## WHAT THE TASK REQUIRES
Find the lines that hold the word "parts" and return them.

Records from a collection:
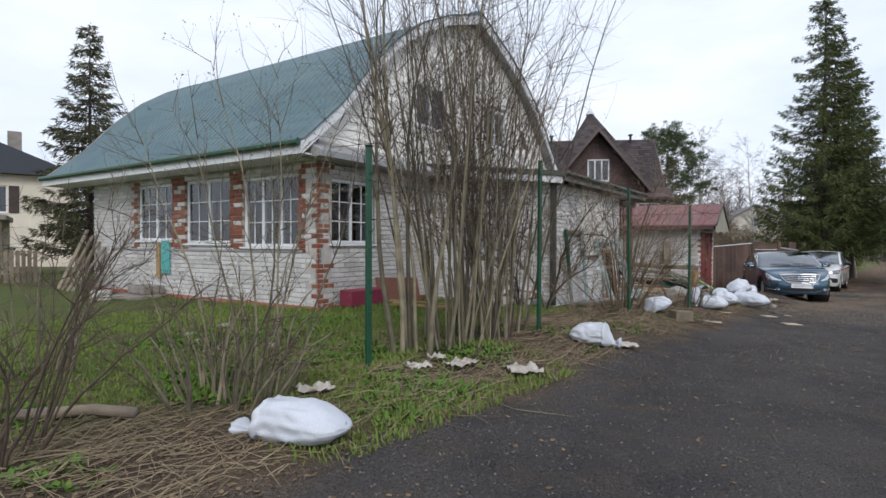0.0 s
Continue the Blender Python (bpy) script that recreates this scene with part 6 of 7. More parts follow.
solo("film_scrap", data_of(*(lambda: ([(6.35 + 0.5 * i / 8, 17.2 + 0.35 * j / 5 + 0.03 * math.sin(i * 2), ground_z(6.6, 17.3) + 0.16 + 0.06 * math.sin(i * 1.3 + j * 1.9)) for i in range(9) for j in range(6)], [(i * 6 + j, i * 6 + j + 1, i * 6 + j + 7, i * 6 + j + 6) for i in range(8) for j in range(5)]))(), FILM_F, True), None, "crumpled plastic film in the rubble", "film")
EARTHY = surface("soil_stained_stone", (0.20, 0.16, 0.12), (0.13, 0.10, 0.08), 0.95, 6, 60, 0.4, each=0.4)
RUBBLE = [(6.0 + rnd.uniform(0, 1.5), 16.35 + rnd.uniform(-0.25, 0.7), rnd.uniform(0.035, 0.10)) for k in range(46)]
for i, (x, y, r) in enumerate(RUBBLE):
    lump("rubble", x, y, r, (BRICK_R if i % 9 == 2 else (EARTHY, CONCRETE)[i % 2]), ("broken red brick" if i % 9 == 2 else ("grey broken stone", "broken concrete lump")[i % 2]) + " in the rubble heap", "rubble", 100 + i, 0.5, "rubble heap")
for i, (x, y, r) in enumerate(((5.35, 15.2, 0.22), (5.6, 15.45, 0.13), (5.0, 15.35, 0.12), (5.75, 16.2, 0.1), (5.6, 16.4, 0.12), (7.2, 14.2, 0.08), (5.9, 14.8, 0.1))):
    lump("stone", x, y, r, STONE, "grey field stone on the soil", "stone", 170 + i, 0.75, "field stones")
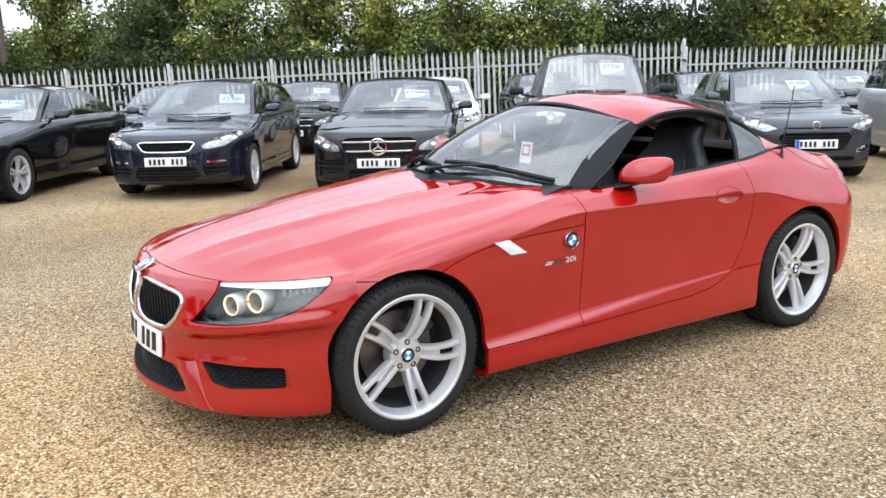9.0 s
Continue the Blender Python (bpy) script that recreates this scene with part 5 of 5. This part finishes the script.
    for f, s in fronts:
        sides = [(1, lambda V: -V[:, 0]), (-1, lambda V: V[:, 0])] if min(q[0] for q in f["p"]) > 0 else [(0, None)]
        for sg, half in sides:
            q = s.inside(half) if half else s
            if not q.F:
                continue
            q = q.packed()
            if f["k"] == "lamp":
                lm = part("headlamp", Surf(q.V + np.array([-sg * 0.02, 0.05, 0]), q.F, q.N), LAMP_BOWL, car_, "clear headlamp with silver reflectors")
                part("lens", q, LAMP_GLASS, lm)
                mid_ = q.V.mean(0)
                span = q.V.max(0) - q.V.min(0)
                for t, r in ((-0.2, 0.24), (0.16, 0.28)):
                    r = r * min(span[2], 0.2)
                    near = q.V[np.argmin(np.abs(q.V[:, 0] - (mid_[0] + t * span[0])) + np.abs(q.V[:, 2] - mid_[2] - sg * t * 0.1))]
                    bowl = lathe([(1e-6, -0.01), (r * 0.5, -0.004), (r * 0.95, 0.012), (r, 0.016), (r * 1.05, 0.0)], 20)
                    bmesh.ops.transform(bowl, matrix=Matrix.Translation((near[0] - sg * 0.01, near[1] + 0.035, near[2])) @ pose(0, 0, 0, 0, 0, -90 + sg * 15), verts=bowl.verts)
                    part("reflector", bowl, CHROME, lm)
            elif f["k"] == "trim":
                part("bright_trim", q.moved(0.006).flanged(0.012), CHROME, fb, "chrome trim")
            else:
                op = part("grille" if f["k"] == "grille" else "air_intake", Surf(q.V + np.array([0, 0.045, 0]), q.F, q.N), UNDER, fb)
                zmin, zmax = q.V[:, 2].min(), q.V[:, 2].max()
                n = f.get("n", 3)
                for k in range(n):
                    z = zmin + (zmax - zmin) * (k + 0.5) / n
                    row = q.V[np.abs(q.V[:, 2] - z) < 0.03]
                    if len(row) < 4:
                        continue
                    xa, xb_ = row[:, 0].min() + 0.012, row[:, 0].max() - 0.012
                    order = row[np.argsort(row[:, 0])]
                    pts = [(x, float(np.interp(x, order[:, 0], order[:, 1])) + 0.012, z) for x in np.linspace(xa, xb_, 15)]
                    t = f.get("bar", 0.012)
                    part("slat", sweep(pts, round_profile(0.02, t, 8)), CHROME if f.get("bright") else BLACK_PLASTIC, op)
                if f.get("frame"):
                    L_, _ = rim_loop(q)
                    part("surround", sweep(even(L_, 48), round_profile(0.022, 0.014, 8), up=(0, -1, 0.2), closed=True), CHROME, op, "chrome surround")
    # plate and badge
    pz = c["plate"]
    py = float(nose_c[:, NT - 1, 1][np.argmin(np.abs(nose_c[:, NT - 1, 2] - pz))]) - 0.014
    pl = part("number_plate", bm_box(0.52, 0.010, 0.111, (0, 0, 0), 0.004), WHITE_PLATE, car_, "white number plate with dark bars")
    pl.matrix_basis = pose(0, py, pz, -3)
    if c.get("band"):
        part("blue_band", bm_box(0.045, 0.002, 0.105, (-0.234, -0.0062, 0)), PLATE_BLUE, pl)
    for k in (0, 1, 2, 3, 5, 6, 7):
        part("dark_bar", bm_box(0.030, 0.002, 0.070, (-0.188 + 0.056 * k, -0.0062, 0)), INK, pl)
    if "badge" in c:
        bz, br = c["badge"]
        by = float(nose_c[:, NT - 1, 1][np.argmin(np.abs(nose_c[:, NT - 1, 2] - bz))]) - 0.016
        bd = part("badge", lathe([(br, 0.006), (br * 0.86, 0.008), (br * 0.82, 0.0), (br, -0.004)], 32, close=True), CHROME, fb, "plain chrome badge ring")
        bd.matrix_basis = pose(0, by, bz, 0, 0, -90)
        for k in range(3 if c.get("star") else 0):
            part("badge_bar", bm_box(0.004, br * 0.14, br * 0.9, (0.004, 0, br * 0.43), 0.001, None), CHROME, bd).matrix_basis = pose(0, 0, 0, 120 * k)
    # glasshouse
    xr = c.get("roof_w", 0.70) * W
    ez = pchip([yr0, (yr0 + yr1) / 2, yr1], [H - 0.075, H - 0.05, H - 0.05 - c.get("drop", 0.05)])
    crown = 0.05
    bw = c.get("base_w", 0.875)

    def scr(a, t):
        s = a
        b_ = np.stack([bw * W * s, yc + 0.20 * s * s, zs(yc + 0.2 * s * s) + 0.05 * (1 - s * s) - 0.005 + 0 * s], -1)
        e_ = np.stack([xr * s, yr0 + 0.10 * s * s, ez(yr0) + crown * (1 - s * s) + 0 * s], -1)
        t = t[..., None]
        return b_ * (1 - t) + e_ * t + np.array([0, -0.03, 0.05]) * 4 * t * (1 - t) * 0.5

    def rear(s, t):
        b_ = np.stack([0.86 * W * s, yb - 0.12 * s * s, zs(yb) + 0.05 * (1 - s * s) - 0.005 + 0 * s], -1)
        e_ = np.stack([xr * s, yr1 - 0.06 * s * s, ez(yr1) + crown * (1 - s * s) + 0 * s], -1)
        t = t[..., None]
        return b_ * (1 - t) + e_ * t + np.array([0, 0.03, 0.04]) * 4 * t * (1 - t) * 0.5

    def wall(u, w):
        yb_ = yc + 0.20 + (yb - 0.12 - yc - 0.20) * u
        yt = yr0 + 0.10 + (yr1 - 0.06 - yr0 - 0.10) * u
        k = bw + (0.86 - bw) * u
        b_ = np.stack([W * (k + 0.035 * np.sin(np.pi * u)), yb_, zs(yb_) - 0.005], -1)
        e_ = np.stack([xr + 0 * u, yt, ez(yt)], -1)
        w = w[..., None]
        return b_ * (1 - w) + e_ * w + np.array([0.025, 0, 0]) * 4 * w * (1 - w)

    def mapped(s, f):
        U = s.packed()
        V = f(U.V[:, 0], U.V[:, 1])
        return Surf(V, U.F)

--

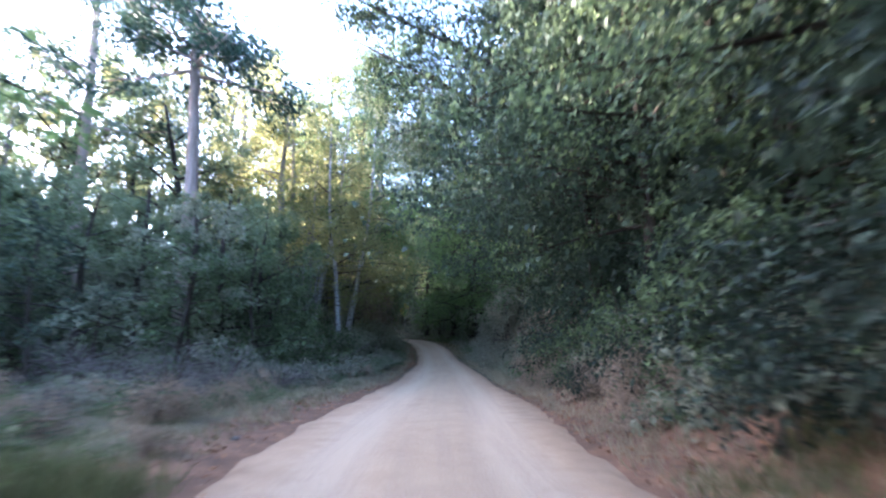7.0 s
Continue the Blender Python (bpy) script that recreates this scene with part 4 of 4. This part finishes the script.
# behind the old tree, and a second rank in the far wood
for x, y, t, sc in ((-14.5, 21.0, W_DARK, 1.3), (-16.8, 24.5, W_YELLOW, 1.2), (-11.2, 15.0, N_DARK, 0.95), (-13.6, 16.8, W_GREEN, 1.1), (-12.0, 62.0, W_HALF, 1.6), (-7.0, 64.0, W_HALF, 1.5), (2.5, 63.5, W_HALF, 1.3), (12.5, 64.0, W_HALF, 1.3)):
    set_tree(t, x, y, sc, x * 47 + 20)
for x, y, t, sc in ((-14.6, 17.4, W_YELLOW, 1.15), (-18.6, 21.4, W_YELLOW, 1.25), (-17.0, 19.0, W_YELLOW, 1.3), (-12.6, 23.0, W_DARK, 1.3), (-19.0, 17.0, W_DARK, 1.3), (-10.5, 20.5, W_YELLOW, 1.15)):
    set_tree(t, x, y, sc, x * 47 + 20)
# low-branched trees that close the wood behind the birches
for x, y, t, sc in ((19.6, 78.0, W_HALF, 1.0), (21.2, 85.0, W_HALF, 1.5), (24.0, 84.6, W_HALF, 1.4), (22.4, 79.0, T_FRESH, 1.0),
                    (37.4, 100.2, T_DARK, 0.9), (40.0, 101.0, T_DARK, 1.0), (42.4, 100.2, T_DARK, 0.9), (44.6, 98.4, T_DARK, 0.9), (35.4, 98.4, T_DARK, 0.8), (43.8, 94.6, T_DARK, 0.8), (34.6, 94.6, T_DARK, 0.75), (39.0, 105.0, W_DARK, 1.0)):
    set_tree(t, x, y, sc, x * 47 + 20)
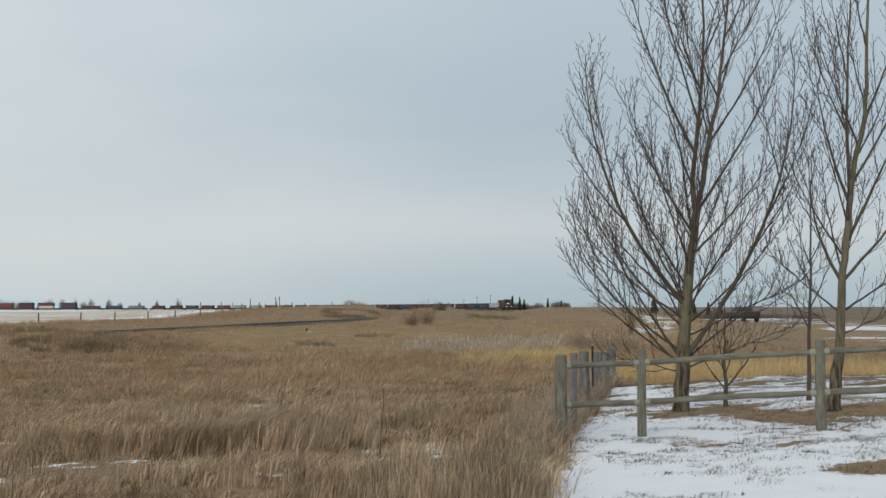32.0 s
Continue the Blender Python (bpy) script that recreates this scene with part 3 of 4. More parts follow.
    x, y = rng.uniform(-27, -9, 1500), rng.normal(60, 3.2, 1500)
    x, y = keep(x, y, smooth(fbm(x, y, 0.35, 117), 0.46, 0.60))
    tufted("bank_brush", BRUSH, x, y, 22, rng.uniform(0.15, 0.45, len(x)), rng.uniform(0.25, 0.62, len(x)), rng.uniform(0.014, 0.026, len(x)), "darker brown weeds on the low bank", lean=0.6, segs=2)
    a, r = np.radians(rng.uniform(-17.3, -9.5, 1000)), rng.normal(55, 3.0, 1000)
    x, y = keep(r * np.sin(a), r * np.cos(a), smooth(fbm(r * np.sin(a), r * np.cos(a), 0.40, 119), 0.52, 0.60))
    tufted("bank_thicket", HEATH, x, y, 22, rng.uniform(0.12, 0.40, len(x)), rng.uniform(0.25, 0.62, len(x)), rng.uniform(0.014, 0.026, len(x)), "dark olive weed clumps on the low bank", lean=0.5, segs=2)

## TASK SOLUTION
Continue the Blender Python (bpy) script that recreates this scene with part 6 of 7. More parts follow.
Continue the Blender Python (bpy) script that recreates this scene with part 3 of 4. More parts follow.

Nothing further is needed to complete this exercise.